Dennis Hanagan —
Toronto shouldn’t think of itself as a city divided between its Downtown and the suburbs, says the newest Downtown councillor.
“The issues that affect Downtown, many of the issues … are also issues that affect the inner suburbs,” says Joe Cressy, representing Ward 20 in Trinity-Spadina. He cites affordable housing, intensification, gridlock and transit as some.
“We need to get away from thinking of just these issues as either downtown or suburban issues. These are Toronto issues. This notion of the urban-suburban divide is not a helpful starting point to the conversation. In the last term of council … the flames were fanned on that by (former mayor) Rob Ford,” says Cressy.
He spoke with The Bulletin just days into his four-year term that runs to November 2018. Although he’s new on council, he’s not new to city hall.
“I’m not new to the chamber. I grew up running around the halls as a kid when my parents were councillors. I’ve been around the council chamber often as an activist on the outside,” says Cressy.
Something that is specific to Downtown, says Cressy, is development pressure and the strain it puts on infrastructure. Two questions need to be answered, he says—“how much development ultimately can we handle and what infrastructure is needed to handle it, physical and social.”
The Ontario Municipal Board often makes planning decisions contrary to the city’s wishes, and Cressy is in step with councillors who want rid of it.
“This is a fundamentally flawed development process. I’ve long believed planning authority should be in the hands of Toronto and that we should be freed from the OMB,” he says.
The move toward a made-in-Toronto appeals board, he says, is a step in the right direction. But he adds that doesn’t change the Planning Act and “the prominence of the OMB.”
Communities must have their say regarding how their neighbourhoods develop and, to avoid OMB interference, developers must be “keen and willing to work” with communities, say Cressy.
“Even in a deeply flawed development process with the OMB our objective should be not to get there because we have a pro-active community-led process to make sure that doesn’t happen.”
About more green space for Downtown Cressy says there are “sites in mind” for acquisition. “We can get new green space. One is around the possibility of acquiring land to develop new green space. That’s possible, albeit it’s expensive in Downtown Toronto.”

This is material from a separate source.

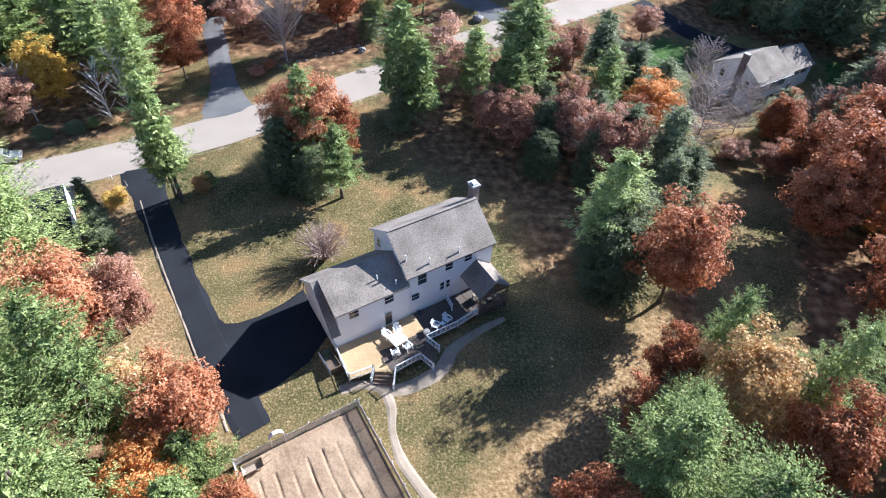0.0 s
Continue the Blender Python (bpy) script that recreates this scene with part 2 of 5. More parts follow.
ASPHALT_OLD = surface("worn_asphalt", (0.1, 0.098, 0.1), (0.2, 0.192, 0.185), 0.25, 0.9, 20, 0.2, 0, 0.08)
ROADTOP = surface("bleached_road", (0.3, 0.247, 0.203), (0.41, 0.345, 0.287), 0.12, 0.9, 14, 0.15, 0, 0.06)
SOIL = surface("dry_garden_soil", (0.2, 0.132, 0.085), (0.44, 0.318, 0.21), 0.45, 0.95, 5, 0.3, 0, 0.2, 0.05)
SAND = surface("pale_gravel", (0.22, 0.165, 0.12), (0.4, 0.32, 0.24), 1.2, 0.9, 9, 0.3)
ROCK = surface("field_stone", (0.14, 0.13, 0.12), (0.34, 0.32, 0.295), 1.2, 0.9, 8, 0.6)
PICKET = surface("silvered_picket", (0.42, 0.39, 0.37), (0.66, 0.62, 0.59), 1.5, 0.85, 12, 0.3)
WOOD = surface("weathered_wood", (0.24, 0.18, 0.13), (0.42, 0.34, 0.26), 1.5, 0.85, 12, 0.3)
RUBBER = surface("black_rubber", (0.015, 0.015, 0.015), (0.03, 0.03, 0.03), 3, 0.7, 20, 0.1)
CARPAINT = surface("silver_car_paint", (0.45, 0.44, 0.43), (0.52, 0.51, 0.5), 1, 0.3, 4, 0.0, 0.4, 0.6)
POOL = surface("teal_pool_cover", (0.01, 0.16, 0.2), (0.05, 0.4, 0.46), 0.6, 0.4, 4, 0.3)
EARTH = surface("trodden_earth", (0.24, 0.185, 0.135), (0.42, 0.34, 0.26), 0.9, 0.95, 9, 0.3, 0, 0.15)
METAL = surface("galvanised_metal", (0.35, 0.35, 0.36), (0.5, 0.5, 0.5), 3, 0.4, 12, 0.05, 0.8)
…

Cressy notes that parks are backyards for vertical neighbourthoods. He says the city has to work with developers “to ensure we’re building neighbourhoods, not just adding density.”
Toronto needs to be “creative” to find more green space, says Cressy, and that could mean looking at greening laneways, rail corridors and rooftops.
Affordable housing and raising living standards of Toronto’s poorest households are other urgent issues facing the city, says Cressy. “The question to me is always not just are we growing as a city but are we growing as an equitable city.”
Cressy says 22% of Downtown households live on less than $20,000 a year. “Inequality is growing. If we’re not confronting inequality and growing as an equitable city by addressing issues of affordable housing then we’re failing,” he says.
“The strength of an economy is when people have money in their wallets and purses, the ability to buy things. A strong economy is where people have good, decent, well-paying jobs.”
Cressy’s western waterfront ward includes Billy Bishop Airport, the site of controversy in recent years with its growth ambitions. Cressy’s against it.
“If we aspire to be a waterfront city … then we have to say no to jets and island airport expansion.”